The exercise
The lines to extract run from the start of the records through the line with "return Matrix.LocRotScale((x, y, z), Euler([radians(a)", both ends included; drop the pictures.

Start Records supplied

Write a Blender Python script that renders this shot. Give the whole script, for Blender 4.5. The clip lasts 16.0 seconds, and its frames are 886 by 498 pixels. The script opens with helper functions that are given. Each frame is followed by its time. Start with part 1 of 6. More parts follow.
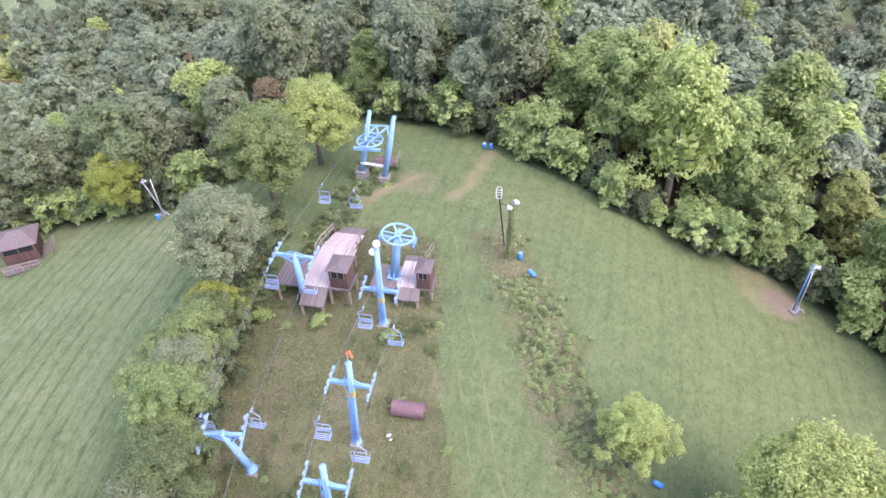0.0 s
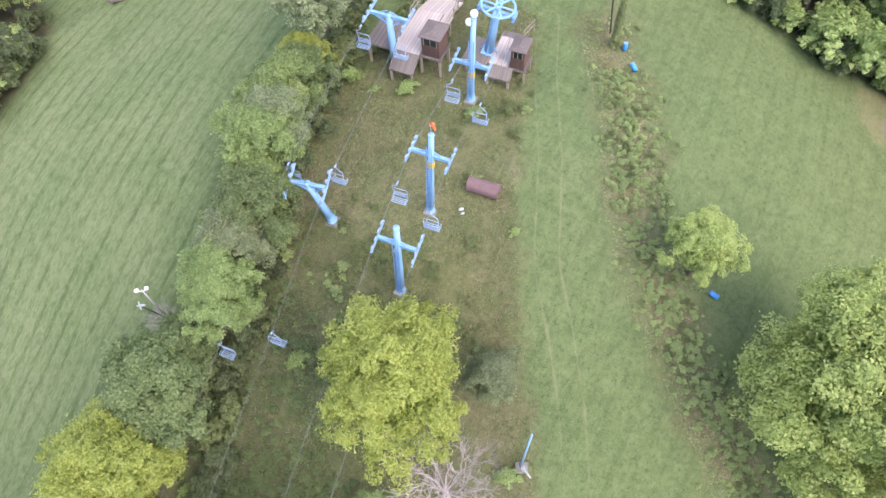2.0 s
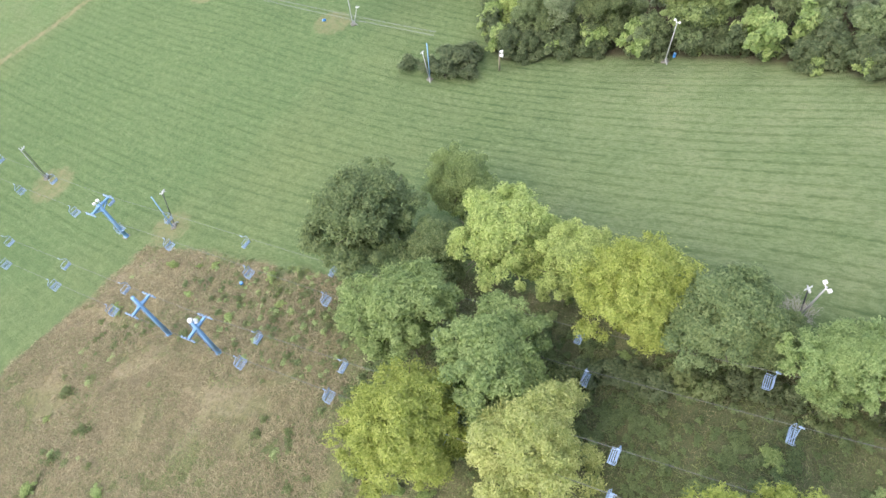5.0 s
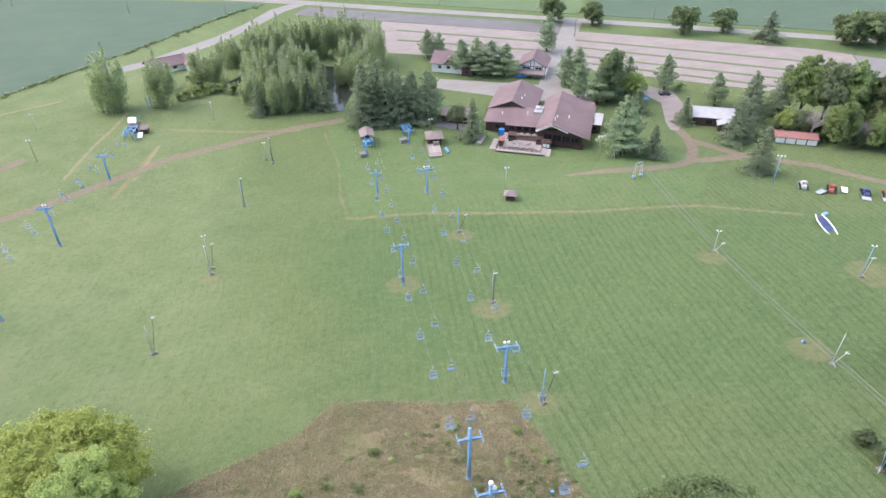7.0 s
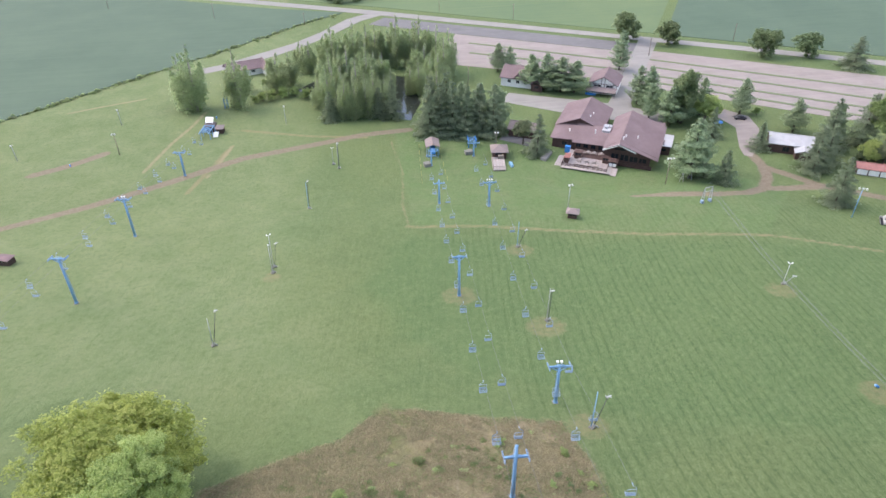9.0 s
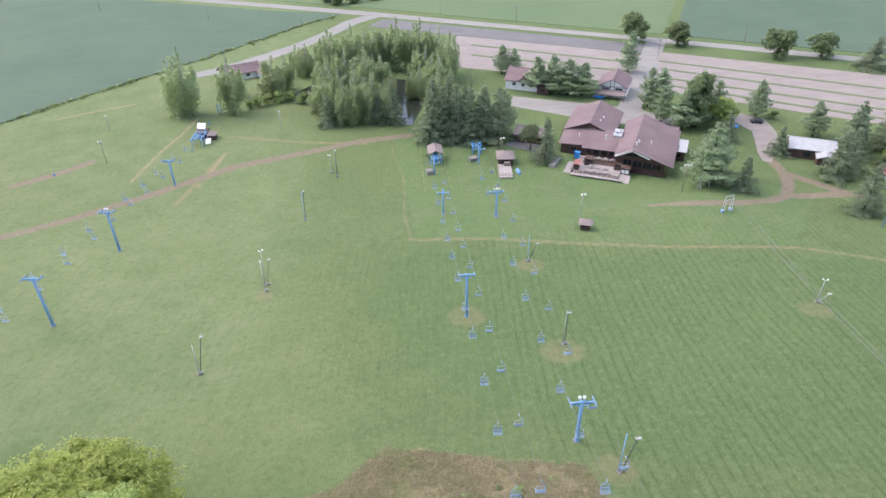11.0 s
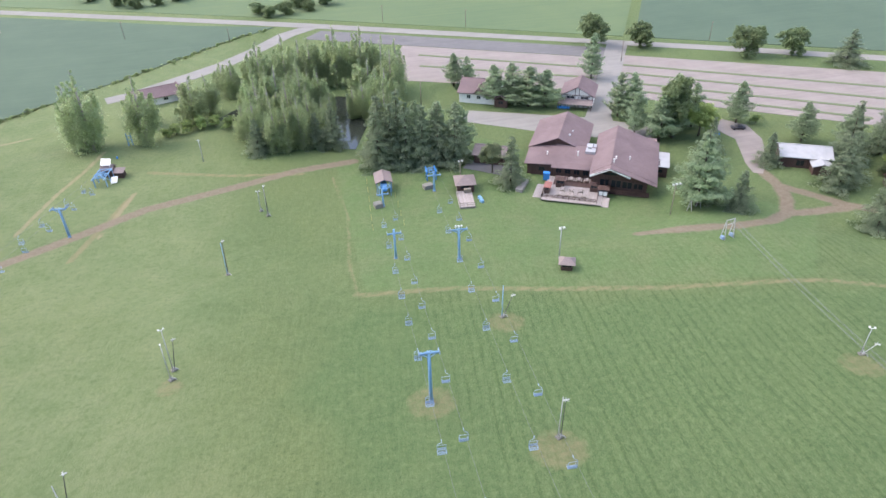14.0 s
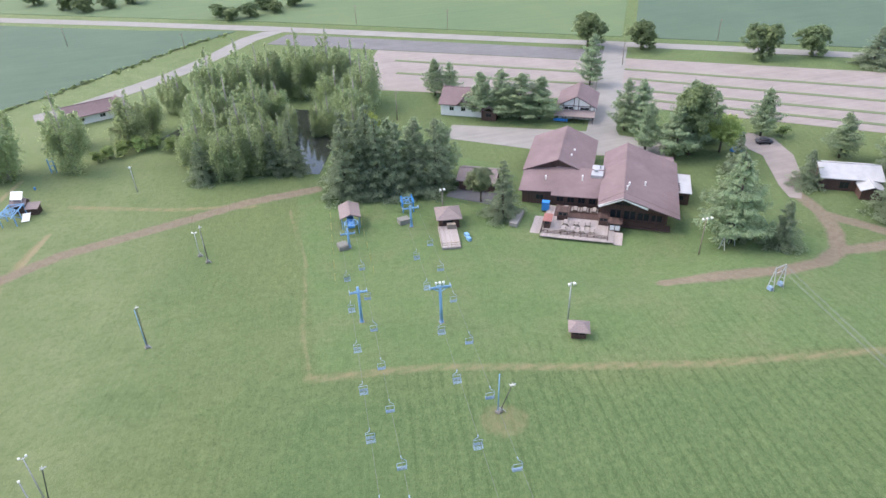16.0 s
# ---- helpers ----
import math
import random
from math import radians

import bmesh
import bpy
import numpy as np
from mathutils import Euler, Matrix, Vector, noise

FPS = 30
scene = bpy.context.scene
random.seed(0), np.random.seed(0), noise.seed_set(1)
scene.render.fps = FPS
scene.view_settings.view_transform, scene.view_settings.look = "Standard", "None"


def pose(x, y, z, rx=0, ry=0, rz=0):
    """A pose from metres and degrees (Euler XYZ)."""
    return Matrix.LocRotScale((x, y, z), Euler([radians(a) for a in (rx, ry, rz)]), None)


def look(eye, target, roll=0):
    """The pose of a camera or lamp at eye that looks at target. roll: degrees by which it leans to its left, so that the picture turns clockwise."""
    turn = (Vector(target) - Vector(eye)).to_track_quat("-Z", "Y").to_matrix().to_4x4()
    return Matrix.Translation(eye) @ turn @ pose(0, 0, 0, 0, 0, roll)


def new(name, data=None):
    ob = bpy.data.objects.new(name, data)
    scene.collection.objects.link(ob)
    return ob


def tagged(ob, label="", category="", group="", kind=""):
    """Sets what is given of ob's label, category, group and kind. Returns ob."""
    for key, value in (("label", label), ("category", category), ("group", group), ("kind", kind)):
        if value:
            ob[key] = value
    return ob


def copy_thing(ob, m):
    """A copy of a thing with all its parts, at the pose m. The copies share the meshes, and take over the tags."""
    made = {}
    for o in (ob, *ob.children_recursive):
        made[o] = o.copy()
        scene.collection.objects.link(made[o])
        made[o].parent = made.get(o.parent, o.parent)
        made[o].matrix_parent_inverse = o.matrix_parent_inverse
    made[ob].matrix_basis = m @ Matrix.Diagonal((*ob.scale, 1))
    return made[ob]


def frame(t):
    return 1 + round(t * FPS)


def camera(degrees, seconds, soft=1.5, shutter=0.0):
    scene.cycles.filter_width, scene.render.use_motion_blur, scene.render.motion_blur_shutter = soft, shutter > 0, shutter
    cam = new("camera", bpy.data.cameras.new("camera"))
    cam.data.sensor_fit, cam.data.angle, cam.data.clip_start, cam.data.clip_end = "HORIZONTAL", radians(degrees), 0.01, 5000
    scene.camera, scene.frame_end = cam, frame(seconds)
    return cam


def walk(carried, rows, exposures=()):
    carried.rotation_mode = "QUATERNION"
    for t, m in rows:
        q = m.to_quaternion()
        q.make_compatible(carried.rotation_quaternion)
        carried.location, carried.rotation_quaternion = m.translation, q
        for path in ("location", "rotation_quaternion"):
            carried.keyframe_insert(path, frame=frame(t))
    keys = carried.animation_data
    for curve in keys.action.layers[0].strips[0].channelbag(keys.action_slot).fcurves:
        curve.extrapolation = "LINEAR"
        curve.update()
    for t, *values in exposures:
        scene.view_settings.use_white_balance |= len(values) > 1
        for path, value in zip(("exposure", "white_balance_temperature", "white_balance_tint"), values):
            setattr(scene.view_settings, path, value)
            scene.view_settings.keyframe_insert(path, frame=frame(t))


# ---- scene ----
cam = camera(68.0, 16.0)
PATH = [
    (0, (1.600, -5.000, 94.500), (1.395, -3.495, 93.199), -2.79),
    (0.5, (1.600, -5.000, 94.500), (1.401, -3.597, 93.089), -2.88),
    (1, (1.600, -5.000, 94.500), (1.410, -3.718, 92.977), -2.91),
    (1.5, (1.600, -5.000, 94.500), (1.401, -3.856, 92.871), -3.26),
    (2, (1.600, -5.000, 94.500), (1.241, -4.041, 92.782), -4.46),
    (2.5, (1.600, -5.000, 94.500), (1.032, -4.249, 92.736), -6.14),
    (3, (1.600, -5.000, 94.500), (0.810, -4.467, 92.742), -7.40),
    (3.2, (1.600, -5.000, 94.500), (0.739, -4.569, 92.747), -7.64),
    (5.3, (1.600, -5.000, 94.500), (0.735, -5.650, 92.818), -6.36),
    (5.5, (1.600, -5.000, 94.500), (0.789, -5.758, 92.837), -5.59),
    (6, (1.600, -5.000, 94.500), (0.908, -6.070, 92.959), -2.66),
    (6.5, (1.600, -5.000, 94.500), (1.075, -6.349, 93.120), -1.53),
    (7, (1.600, -5.000, 94.500), (1.153, -6.567, 93.340), -0.88),
    (7.5, (1.600, -5.000, 94.500), (1.217, -6.603, 93.367), -0.80),
    (8, (1.600, -5.000, 94.500), (1.261, -6.614, 93.369), -0.78),
    (8.5, (1.600, -5.000, 94.500), (1.293, -6.623, 93.372), -0.72),
    (9, (1.600, -5.000, 94.500), (1.320, -6.628, 93.372), -0.71),
    (11.5, (0.365, -19.214, 89.644), (0.085, -20.849, 88.527), -1.07),
    (12, (-0.542, -23.347, 88.383), (-0.816, -24.986, 87.270), -1.33),
    (12.5, (-1.503, -27.734, 87.109), (-1.764, -29.377, 85.999), -1.31),
    (13, (-2.598, -32.222, 85.726), (-2.881, -33.864, 84.620), -1.30),
    (13.5, (-3.741, -37.162, 84.035), (-4.065, -38.799, 82.933), -1.41),
    (14, (-5.271, -42.502, 82.406), (-5.678, -44.122, 81.307), -1.79),
    (14.5, (-7.029, -48.620, 80.865), (-7.454, -50.236, 79.767), -2.05),
    (15, (-9.228, -55.316, 78.741), (-9.663, -56.930, 77.643), -2.17),
    (15.5, (-11.827, -62.738, 76.827), (-12.269, -64.349, 75.728), -2.20),
    (16, (-14.680, -70.935, 74.596), (-15.123, -72.548, 73.499), -2.09),
]
walk(cam, [(t, look(eye, target, roll)) for t, eye, target, roll in PATH], [(0.0, 2.12, 6050, 30), (2.0, 2.02, 6400, 16), (5.5, 1.92, 6500, 8), (7.0, 1.66, 6400, 11), (7.5, 1.54, 6400, 11), (9.0, 1.55, 6380, 11), (11.5, 1.57, 6350, 11), (16.0, 1.60, 6300, 10)])

# ---- light ----
world = bpy.data.worlds.new("sky")
scene.world = world
world.use_nodes = True
_wn, _wl = world.node_tree.nodes, world.node_tree.links
_sky = _wn.new("ShaderNodeTexSky")
_sky.sky_type, _sky.sun_disc = "NISHITA", False
_sky.sun_elevation, _sky.sun_rotation = radians(50), radians(120)
_sky.air_density, _sky.dust_density, _sky.ozone_density = 0.9, 3.6, 1.0
_wl.new(_sky.outputs[0], _wn["Background"].inputs[0])
_wn["Background"].inputs[1].default_value = 0.15
SUN_FROM = Vector((-0.62, 0.10, 0.78))
sun = new("sun", bpy.data.lights.new("sun", "SUN"))
sun.data.energy, sun.data.angle, sun.data.color = 0.5, radians(30), (1.0, 0.93, 0.84)
sun.matrix_world = look(SUN_FROM * 100, (0, 0, 0))


# ---- materials ----
def mat(name):
    m = bpy.data.materials.new(name)
    m.use_nodes = True
    return m, m.node_tree.nodes, m.node_tree.links, m.node_tree.nodes["Principled BSDF"]


def texnoise(n, l, scale, detail=4.0, rough=0.6, vec=None, distort=0.0):
    t = n.new("ShaderNodeTexNoise")
    t.inputs["Scale"].default_value, t.inputs["Detail"].default_value = scale, detail
    t.inputs["Roughness"].default_value, t.inputs["Distortion"].default_value = rough, distort
    if vec is not None:
        l.new(vec, t.inputs["Vector"])
    return t.outputs["Fac"]


def ramp(n, l, fac, stops):
    r = n.new("ShaderNodeValToRGB")
    while len(r.color_ramp.elements) > 1:
        r.color_ramp.elements.remove(r.color_ramp.elements[-1])
    for i, (p, c) in enumerate(stops):
        e = r.color_ramp.elements[0] if i == 0 else r.color_ramp.elements.new(p)
        e.position, e.color = p, (*c, 1.0)
    l.new(fac, r.inputs[0])
    return r.outputs[0]


def mathn(n, l, op, a, b=None, clamp=False):
    m = n.new("ShaderNodeMath")
    m.operation, m.use_clamp = op, clamp
    for i, v in enumerate((a, b)):
        if v is None:
            continue
        if isinstance(v, (int, float)):
            m.inputs[i].default_value = v
        else:
            l.new(v, m.inputs[i])
    return m.outputs[0]


def mixc(n, l, fac, a, b, blend="MIX"):
    m = n.new("ShaderNodeMix")
    m.data_type, m.blend_type = "RGBA", blend
    for i, v in ((0, fac), (6, a), (7, b)):
        if isinstance(v, (int, float)):
            m.inputs[i].default_value = v
        elif isinstance(v, tuple):
            m.inputs[i].default_value = (*v, 1.0)
        else:
            l.new(v, m.inputs[i])
    return m.outputs[2]


def bumped(n, l, b, height, strength, dist):
    u = n.new("ShaderNodeBump")
    u.inputs["Strength"].default_value, u.inputs["Distance"].default_value = strength, dist
    l.new(height, u.inputs["Height"])
    l.new(u.outputs[0], b.inputs["Normal"])


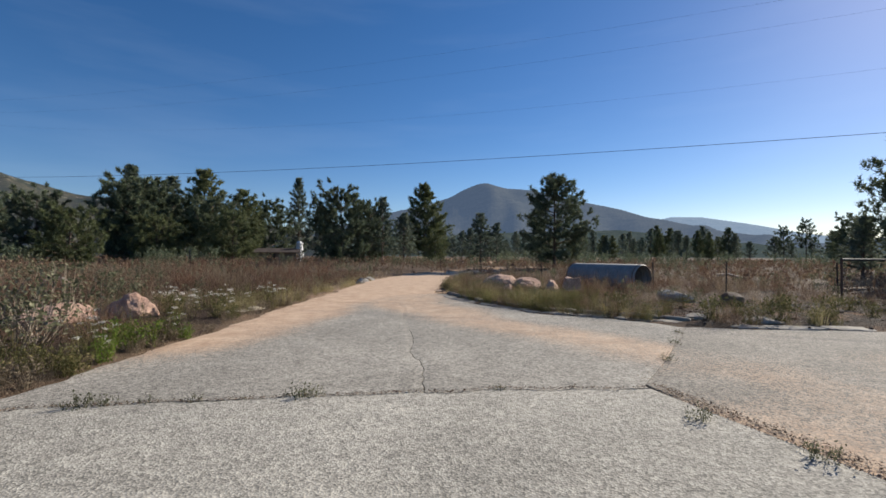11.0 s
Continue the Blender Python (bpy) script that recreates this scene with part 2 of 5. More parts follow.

End Records supplied

Written answer
Write a Blender Python script that renders this shot. Give the whole script, for Blender 4.5. The clip lasts 16.0 seconds, and its frames are 886 by 498 pixels. The script opens with helper functions that are given. Each frame is followed by its time. Start with part 1 of 6. More parts follow.
0.0 s
2.0 s
5.0 s
7.0 s
9.0 s
11.0 s
14.0 s
16.0 s
# ---- helpers ----
import math
import random
from math import radians

import bmesh
import bpy
import numpy as np
from mathutils import Euler, Matrix, Vector, noise

FPS = 30
scene = bpy.context.scene
random.seed(0), np.random.seed(0), noise.seed_set(1)
scene.render.fps = FPS
scene.view_settings.view_transform, scene.view_settings.look = "Standard", "None"


def pose(x, y, z, rx=0, ry=0, rz=0):
    """A pose from metres and degrees (Euler XYZ)."""
    return Matrix.LocRotScale((x, y, z), Euler([radians(a) for a in (rx, ry, rz)]), None)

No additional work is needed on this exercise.